The film taken by Shepherd Yuda using a camera supplied by the newspaper shows prison staff being told by a war veteran how to fill in their ballot papers for Robert Mugabe.

Mugabe, in power since independence from Britain in 1980, claimed a landslide victory in the vote in which there was no opponent and which outside observers said was neither free nor fair due to a campaign of violence and murder.

Morgan Tsvangirai, leader of the opposition Movement for Democratic Change, withdrew from the run-off saying a fair vote was impossible because of the blatant attacks which he says have killed 103 of his supporters.

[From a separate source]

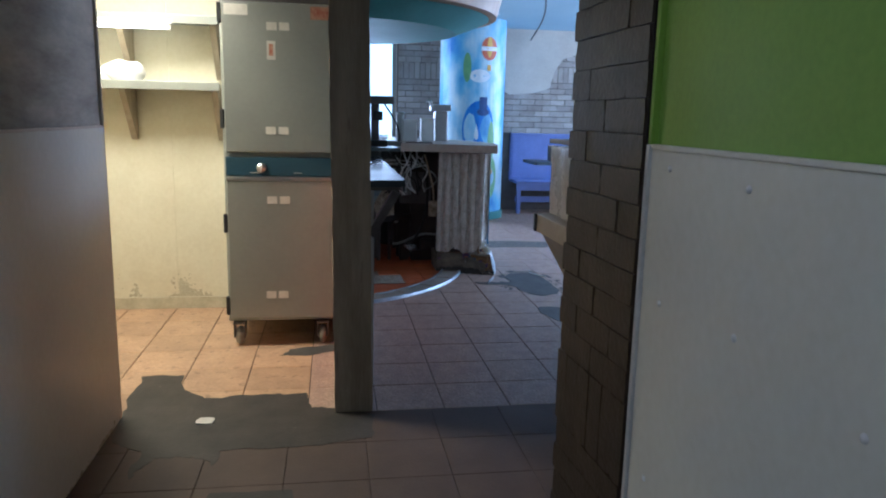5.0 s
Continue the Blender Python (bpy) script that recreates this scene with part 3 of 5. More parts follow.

"I had never seen that kind of violence before," Yuda said in a video diary accompanying the clandestine filming. "How can a government that claimed to be democratically elected kill its people, murder its people, torture its people."

Yuda, 36, a prison guard for 13 years, has fled the country with his family in fear of his life.

"I don't regret doing this, although it is a painful decision I have taken," he said. "We can live without the memories of seeing dead bodies in the prison, dead bodies in the street, dead bodies in my family."

He said his uncle had been killed and his father beaten by gangs of thugs loyal to Mugabe's ruling ZANU-PF.

"I've served this government for the past 13 years and was loyal to my government," the quietly-spoken Yuda said. "Unfortunately I didn't know that I was being loyal to a government that was not loyal to its people."

The film also shows a woman too scared to vote marking her finger with purple ink to make it appear that she had cast her ballot, and prison staff rallies at which the guards were forced to chant pro-government slogans.

The MDC says 1,500 of its supporters have been detained and another 5,000 are missing after being abducted by ZANU-PF gangs.

Under pressure from the African Union, Mugabe has said he will talk with the MDC but only if it accepts that he is the country's rightful president.

Tsvangirai has rejected talks until violence ends. He says ZANU-PF party must accept him as the rightful election winner, after a first round poll in March in which he defeated the veteran president.

The MDC notes that not a single member of ZANU-PF has been arrested despite the murder of its supporters.

MDC supporters arrested, on charges of political violence, included 20 legislators or parliamentary candidates, the opposition said in a statement. Members of parliament had been held for "trumped up charges" of inciting violence.